The word “meticulous” comes to mind whenever I'm describing Majid Mahjoub's’ extra virgin olive oil, made on his century-old estate in Tunisia.
The attention to detail starts with the trees and olives. All the olives for his oil are grown organically without irrigation—a step that, while risky, makes for more intensely flavored fruit. All the olives are picked by hand. It’s labor intensive work but better for the olives than mechanical means, which can often damage and bruise the fruit. The harvested olives are moved quickly to their stone mill and pressed within hours of harvest, which makes for a better, longer lasting oil.
It's at the pressing stage where even greater care is taken, where processes that have fallen out of use are still employed. The olives are crushed by granite stones that, though they are the method used to make oil for thousands of years, are almost extinct today, replaced by continuous press machines and hydraulic screw presses. The olive paste is spread by hand, not machine.

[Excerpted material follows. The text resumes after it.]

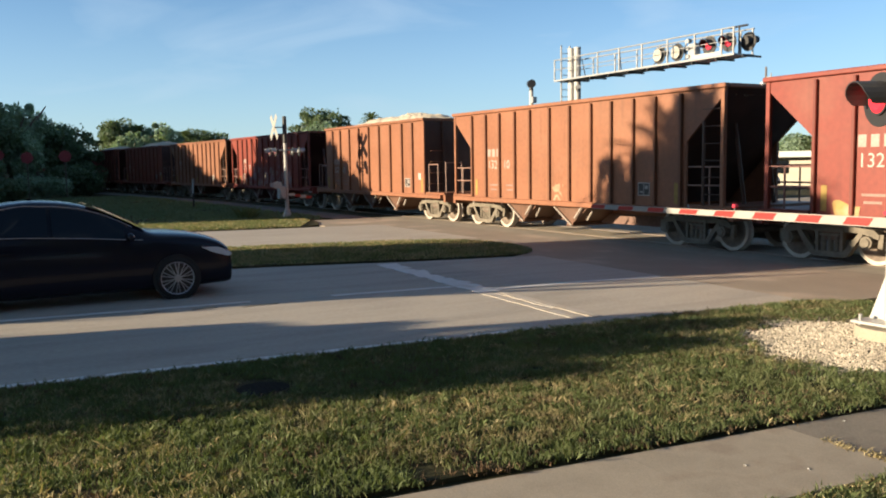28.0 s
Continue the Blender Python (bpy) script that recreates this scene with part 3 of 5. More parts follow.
# (kind, paint, number, sprayed work): letters = forms, x0, x1, z0, z1, fills, line, extras; patch = x0, x1, z0, z1, colours, cover; scrawl = x0, x1, z0, z1, colour
PLAIN = ()
CONSIST = [
    ("F", "red", "153 20", PLAIN), ("F", "red", "155", PLAIN),
    ("F", "red", "154 30", (("patch", -2.5, -0.1, 1.04, 1.9, WHITE_, CREAM, -0.04), ("letters", "RESOYAN", -2.45, -0.12, 1.04, 1.97, (WHITE_, CREAM, (WHITE_, RED)), RED, dict(fat=0.12, edge=0.015, bent=False, streak=0.5)),
                            ("patch", 0.13, 2.3, 1.0, 1.9, TEAL, GREY_, 0.6), ("letters", "NMU", 0.3, 2.8, 1.02, 1.88, (TEAL, GREY_), BLK, dict(fat=0.13, edge=0.02, bent=False)), ("scrawl", 0.15, 1.2, 2.46, 2.74, RUST, 0.02))),
    ("F", "orange", "", PLAIN), ("F", "orange", "18 071", PLAIN),
    ("L", "brown", "132 41", (("letters", "NOE", -2.45, 2.35, 1.0, 2.42, ((MINT, WHITE_), (MINT, CYAN), (CYAN, MINT)), BLK, dict(fat=0.24, edge=0.05, halo=WHITE_, halo_wide=0.08, shadow=BLK)), ("patch", -2.3, 1.6, 1.0, 1.2, YEL, MINT, 0.25), ("scrawl", -3.2, -2.5, 1.75, 2.2, WHITE_))),
    ("F", "rust", "168 95", PLAIN), ("F", "orange", "", (("letters", "EMAKSA", -3.55, 2.75, 1.02, 2.35, (GREY_, BLK, GREY_, WHITE_), WHITE_, dict(fat=0.13, edge=0.035, bent=False, shadow=BLK, halo=BLK, halo_wide=0.12)), ("patch", 2.0, 2.85, 1.6, 2.7, WHITE_, GREY_, 0.1), ("patch", 2.9, 3.5, 1.0, 1.6, GREY_, BLK, 0.2), ("scrawl", -0.8, 0.7, 2.3, 3.2, GREY_, 0.03, 1, True))),
    ("F", "crimson", "", (("letters", "SUMO", -1.0, 2.4, 1.05, 2.1, (WHITE_, GREY_), BLK, dict(fat=0.15, edge=0.03)), ("patch", -3.0, -1.2, 1.0, 1.8, BLK, TEAL, 0.1))),
    ("F", "crimson", "153 13", (("letters", "SURAUER", -2.45, 3.75, 1.04, 2.66, (WHITE_, WHITE_, (WHITE_, CREAM), (GREY_, WHITE_), (WHITE_, GREY_), (CYAN, TEAL), (CYAN, TEAL)), BLK, dict(fat=0.19, edge=0.045, halo=WHITE_, halo_wide=0.13)),
                                ("disc", 4.24, 1.67, 0.26, 0.33, TEAL, BLK), ("scrawl", -3.8, -3.05, 1.08, 1.66, WHITE_), ("scrawl", -0.9, 1.2, 2.35, 3.15, GREY_, 0.04, 1, True), ("scrawl", -0.5, 0.9, 2.15, 2.3, GREY_, 0.03, 1, True))),
    ("F", "crimson", "153 72", (("letters", "OEO", -1.78, 0.95, 1.05, 2.2, ((TEAL, GREY_), (TEAL, CYAN), (GREY_, TEAL)), BLK, dict(fat=0.3, edge=0.04)), ("letters", "OS", -4.62, -3.5, 1.05, 2.2, (WHITE_,), CRIMSON, dict(fat=0.07, edge=0.0)))),
    ("F", "orange", "180 55", PLAIN),
    ("F", "red", "154 02", (("letters", "SIUR", -2.02, 1.05, 1.0, 2.55, (BLK,), WHITE_, dict(fat=0.15, edge=0.03, bent=False, shadow=BLK, halo=BLK, halo_wide=0.06)), ("scrawl", -4.45, -4.0, 1.5, 1.95, WHITE_, 0.026, 1), ("scrawl", -3.0, -2.2, 1.48, 1.82, WHITE_, 0.026, 1),
                            ("letters", "O", 1.06, 1.64, 1.5, 2.2, (RED,), WHITE_, dict(fat=0.05, edge=0.03)), ("scrawl", 1.4, 1.9, 1.3, 1.75, WHITE_), ("scrawl", 2.08, 2.86, 2.8, 3.26, WHITE_, 0.03, 1), ("scrawl", 2.1, 2.86, 1.66, 2.66, WHITE_, 0.03, 3), ("scrawl", 2.18, 2.55, 1.22, 1.54, WHITE_, 0.026, 1), ("patch", 2.1, 2.8, 0.99, 1.12, YEL, YEL2, 0.5))),
    ("F", "orange", "18 084", PLAIN),
    ("F", "brown", "", (("patch", -4.6, -1.2, 1.0, 1.95, CREAM, LILAC, 0.12), ("letters", "NAO", -4.0, -0.9, 1.02, 1.95, ((CREAM, LILAC), (LILAC, CREAM)), BROWN, dict(fat=0.13, edge=0.02, bent=False, streak=0.5)), ("patch", -0.9, -0.4, 1.2, 1.95, TEAL, GREY_, 0.4),
                        ("letters", "MER", -0.3, 2.3, 1.0, 2.05, ((YEL2, CREAM), (CREAM, YEL2)), BROWN, dict(fat=0.14, edge=0.025, bent=False)), ("patch", 2.3, 3.6, 1.0, 1.9, MINT, YEL2, 0.05), ("patch", 3.8, 4.6, 1.0, 1.85, WHITE_, GREY_, 0.15))),
    ("L", "rust", "13 27", (("patch", -3.3, 3.2, 1.0, 1.14, WHITE_, CREAM, 0.12), ("patch", -2.6, 1.0, 1.1, 1.5, WHITE_, LILAC, -0.12), ("scrawl", 2.5, 3.7, 2.75, 3.35, WHITE_, 0.03, 2), ("scrawl", -5.6, -4.95, 3.1, 3.5, WHITE_, 0.045, 1))),
    ("F", "brown", "181 01", (("scrawl", -0.6, 0.5, 1.1, 1.25, LILAC, 0.012), ("patch", -3.4, -2.5, 1.0, 1.5, CREAM, BROWN, -0.1))),
    ("F", "red", "158 88", (("letters", "AOUESO", -2.7, 4.4, 1.02, 2.12, ((CYAN, WHITE_), (WHITE_, CYAN), (GREY_, WHITE_), (WHITE_, MINT), (CYAN, MINT)), BLK, dict(fat=0.22, edge=0.035, halo=LILAC, halo_wide=0.16, shadow=BLK)), ("scrawl", -3.75, -3.05, 1.14, 1.72, WHITE_, 0.02))),
    ("F", "brown", "181 60", (("patch", -2.05, 0.1, 1.05, 1.95, WHITE_, LILAC, 0.06), ("patch", 0.1, 0.9, 1.1, 1.9, LILAC, WHITE_, -0.25))), ("F", "orange", "158 09", (("patch", -3.4, -2.6, 1.0, 1.5, CREAM, ORANGE, 0.0), ("scrawl", -0.4, 0.5, 1.1, 1.3, CREAM, 0.012))),
    ("F", "red", "150 83", (("letters", "AORSO", -2.85, 3.4, 1.02, 2.25, ((FAINT, RED), (RED, FAINT)), RED, dict(fat=0.2, edge=0.012, streak=-0.12)), ("patch", -2.6, 3.4, 1.0, 1.14, LILAC, WHITE_, 0.1), ("patch", -2.7, 3.4, 1.1, 2.2, LILAC, FAINT, -0.34))),
    ("L", "orange", "", PLAIN), ("F", "crimson", "154 12", (("letters", "RIN", -1.6, 0.8, 1.05, 2.0, (YEL, WHITE_), RED, dict(fat=0.14, edge=0.03)),)),
    ("F", "crimson", "155 76", (("letters", "ANSEM", -1.9, 4.3, 1.0, 2.15, ((GREY_, WHITE_), (WHITE_, GREY_), (GREY_, CREAM)), BLK, dict(fat=0.19, edge=0.03, halo=CRIMSON, halo_wide=0.05, shadow=GREY_)), ("disc", 1.2, 1.4, 0.16, 0.2, YEL, WHITE_))),
    ("F", "brown", "180 82", (("letters", "CEKE", -2.0, 0.8, 1.04, 1.96, ((MINT, TEAL), (TEAL, GREY_), (MINT, GREY_)), BLK, dict(fat=0.15, edge=0.025, bent=False)),)), ("F", "orange", "154 41", PLAIN),
    ("F", "orange", "154 45", (("patch", -2.1, -1.2, 1.2, 1.98, YEL, TEAL, -0.02), ("patch", -4.6, -4.2, 1.2, 1.9, YEL, ORANGE, -0.06), ("patch", 0.1, 0.6, 1.1, 1.8, YEL, ORANGE, -0.16))),
    ("F", "red", "154 49", (("patch", -1.8, 1.0, 1.05, 2.0, CREAM, LILAC, -0.02), ("letters", "OES", -1.73, 0.98, 1.06, 1.98, (LILAC,), LILAC, dict(fat=0.14, edge=0.015, streak=-0.1)), ("patch", -2.9, -2.3, 1.0, 1.6, LILAC, RED, -0.1), ("patch", -4.5, -3.9, 1.0, 1.2, YEL2, CREAM, 0.4), ("patch", 1.5, 2.1, 1.0, 1.15, YEL2, CREAM, 0.4))),
    ("F", "red", "158 27", (("letters", "STOEC", -1.95, 1.65, 1.0, 2.0, ((YEL, YEL2), YEL, (YEL, TEAL)), BLK, dict(fat=0.2, edge=0.045, halo=WHITE_, halo_wide=0.06, shadow=BLK)),)),
    ("F", "rust", "155 40", (("letters", "OEAC", -2.06, 1.7, 1.14, 2.2, ((MINT, CYAN), (MINT, WHITE_)), TEAL, dict(fat=0.2, edge=0.03, gap=0.32)), ("scrawl", -0.6, 0.3, 2.0, 2.3, WHITE_, 0.02, 1), ("patch", -4.5, -3.9, 1.0, 1.25, LILAC, RUST, 0.3), ("patch", -2.4, -1.9, 1.0, 1.2, LILAC, WHITE_, 0.3), ("patch", 0.5, 1.3, 0.99, 1.25, WHITE_, LILAC, 0.1))),
    ("F", "rust", "158", (("patch", -0.3, 0.9, 1.0, 1.12, WHITE_, CREAM, 0.2),)),
    ("L", "rust", "13 13", (("letters", "NRE", -2.35, 1.75, 1.0, 2.25, (YEL2, (YEL2, YEL)), BLK, dict(fat=0.24, edge=0.05, halo=WHITE_, halo_wide=0.07, shadow=BLK)), ("scrawl", -4.6, -4.0, 1.6, 2.25, WHITE_, 0.03, 1), ("scrawl", -3.1, -2.45, 1.2, 1.9, WHITE_, 0.03), ("patch", -4.5, -3.9, 1.1, 1.4, YEL2, CREAM, 0.5), ("patch", 3.0, 3.7, 1.1, 1.4, YEL2, YEL, 0.5), ("scrawl", -5.5, -5.0, 3.0, 3.4, WHITE_, 0.03, 1))),
    ("L", "red", "132 10", (("letters", "YROKRS", -2.6, 1.7, 1.02, 2.36, ((TEAL, LILAC), (LILAC, TEAL), (GREY_, MINT), (MINT, TEAL)), BLK, dict(fat=0.14, edge=0.035, bent=False, halo=LILAC, halo_wide=0.05, shadow=LILAC)), ("scrawl", 1.6, 2.15, 1.58, 2.24, LILAC, 0.02, 3), ("scrawl", 2.42, 2.96, 1.46, 2.16, LILAC, 0.02, 3),
                            ("patch", 1.6, 2.2, 1.0, 1.15, LILAC, WHITE_, 0.3), ("patch", 2.4, 3.0, 1.0, 1.15, LILAC, WHITE_, 0.3), ("patch", 4.0, 4.6, 1.05, 1.35, LILAC, CREAM, 0.5))),
    ("F", "red", "158 76", (("patch", -2.4, 4.5, 1.0, 2.0, CREAM, WHITE_, 0.45), ("letters", "YNUMOR", -2.1, 4.5, 1.0, 2.3, ((CREAM, WHITE_), (WHITE_, CREAM)), GREY_, dict(fat=0.2, edge=0.02, bent=False)), ("patch", -2.9, 2.5, 1.0, 1.22, YEL, CREAM, -0.08), ("scrawl", -2.95, -2.3, 1.1, 1.85, WHITE_, 0.03), ("patch", -4.5, -3.9, 1.0, 1.3, YEL2, CREAM, 0.4))),
    ("F", "red", "159 70", (("patch", -1.2, 3.2, 1.0, 2.1, WHITE_, LILAC, -0.12), ("letters", "ASIR", -0.95, 1.95, 1.02, 2.35, ((WHITE_, GREY_), (GREY_, WHITE_)), BLK, dict(fat=0.14, edge=0.03, bent=False, shadow=BLK)), ("scrawl", -1.87, -1.25, 1.92, 2.22, LILAC, 0.02, 1), ("scrawl", -0.9, 1.6, 2.1, 2.3, LILAC, 0.02, 1), ("scrawl", 1.92, 2.8, 1.84, 2.3, WHITE_, 0.035, 1), ("scrawl", 3.0, 3.6, 1.56, 1.78, WHITE_, 0.02, 1), ("patch", -4.6, -4.2, 1.0, 1.3, CREAM, WHITE_, 0.5))),
    ("F", "rust", "153 00", (("scrawl", -0.4, 0.4, 1.15, 1.4, YEL2, 0.015), ("patch", 3.5, 4.3, 0.99, 1.06, WHITE_, CREAM, 0.3))),
    ("F", "red", "", (("patch", -4.7, 4.7, 0.99, 2.05, CREAM, YEL2, 0.75), ("patch", -4.7, 4.7, 1.4, 2.5, CREAM, WHITE_, 0.02), ("patch", -4.7, -3.3, 1.0, 2.9, WHITE_, LILAC, -0.02), ("scrawl", 3.9, 4.65, 2.6, 3.4, LILAC, 0.04))),
    ("L", "brown", "", (("letters", "OMERS", -3.6, 3.0, 1.0, 2.0, ((GREY_, WHITE_), (LILAC, GREY_)), BROWN, dict(fat=0.17, edge=0.03, streak=0.05)),)),
    ("L", "red", "132 2", (("letters", "ECO", -1.6, 2.9, 1.0, 1.8, ((MINT, GREY_), (GREY_, TEAL)), TEAL, dict(fat=0.22, edge=0.03)), ("patch", -4.3, -3.7, 1.0, 1.2, YEL2, CREAM, 0.5))), ("L", "orange", "132 10", (("patch", -0.6, 0.2, 1.1, 1.5, CREAM, ORANGE, -0.05),)), ("F", "orange", "152 40", PLAIN),
    ("L", "red", "13 79", (("patch", -4.6, -2.4, 1.0, 1.5, CREAM, LILAC, -0.1), ("patch", -2.3, 3.6, 1.0, 2.05, LILAC, RED, 0.05), ("patch", -1.8, 3.0, 1.05, 1.8, CREAM, LILAC, -0.2), ("scrawl", -3.9, -3.4, 1.12, 1.72, WHITE_, 0.025))), ("L", "orange", "132", (("patch", 0.0, 0.5, 1.05, 1.45, YEL2, CREAM, 0.1),)), ("F", "rust", "152 15", PLAIN), ("L", "rust", "160 64", PLAIN), ("F", "rust", "160 50", PLAIN),
    ("F", "dark", "", PLAIN), ("F", "rust", "", PLAIN), ("F", "brown", "", PLAIN), ("F", "red", "", PLAIN), ("L", "crimson", "", PLAIN), ("F", "orange", "", PLAIN), ("F", "red", "", PLAIN), ("F", "brown", "", PLAIN),
    ("F", "rust", "", PLAIN),
]
FIRST_CAR = -2
COLOUR_WORD = {"red": "red", "crimson": "dark red", "orange": "faded orange", "brown": "red-brown", "rust": "rust-red", "dark": "dark maroon"}
CARS = []
WHEELSETS = []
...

And finally the water that's part of the output from pressing is skimmed off the top by hand, not separated mechanically by centrifuge. This ancient method, ladling one scoop of water at a time, is called fui. It is almost never done today. In fact, I've been to dozens of oilmakers over the last two decades and never seen it once. Majid thinks it adds a subtlety to his oil, though he comments on it in unsubtle terms. "This oil is not extra virgin. It’s immaculate conception."
Last but not least, it's important to note that the primary olive varietal Majid grows, Chetoui, is known for its ability to blend with other foods. Since olive oil is used in almost everything Majid makes and eats, he looks for flavors that meld, not overwhelm. He describes his search as one for "olive oil with a subtle personality. I don’t want oil that imposes itself.”
All this care may sound like a mechanic raving about what's under the hood of a car. Who cares? How does the car drive? How does the olive oil taste? The latest pressing, picked in 2012, smells to me like yeasty rising bread dough. The texture is silky. The flavor starts buttery and nutty, quickly builds to a strong bitterness, and has a lingering peppery finish that sneaks up on you.
Great for everyday cooking. Its flavors work in all sorts of dishes, so don't be afraid to use it liberally.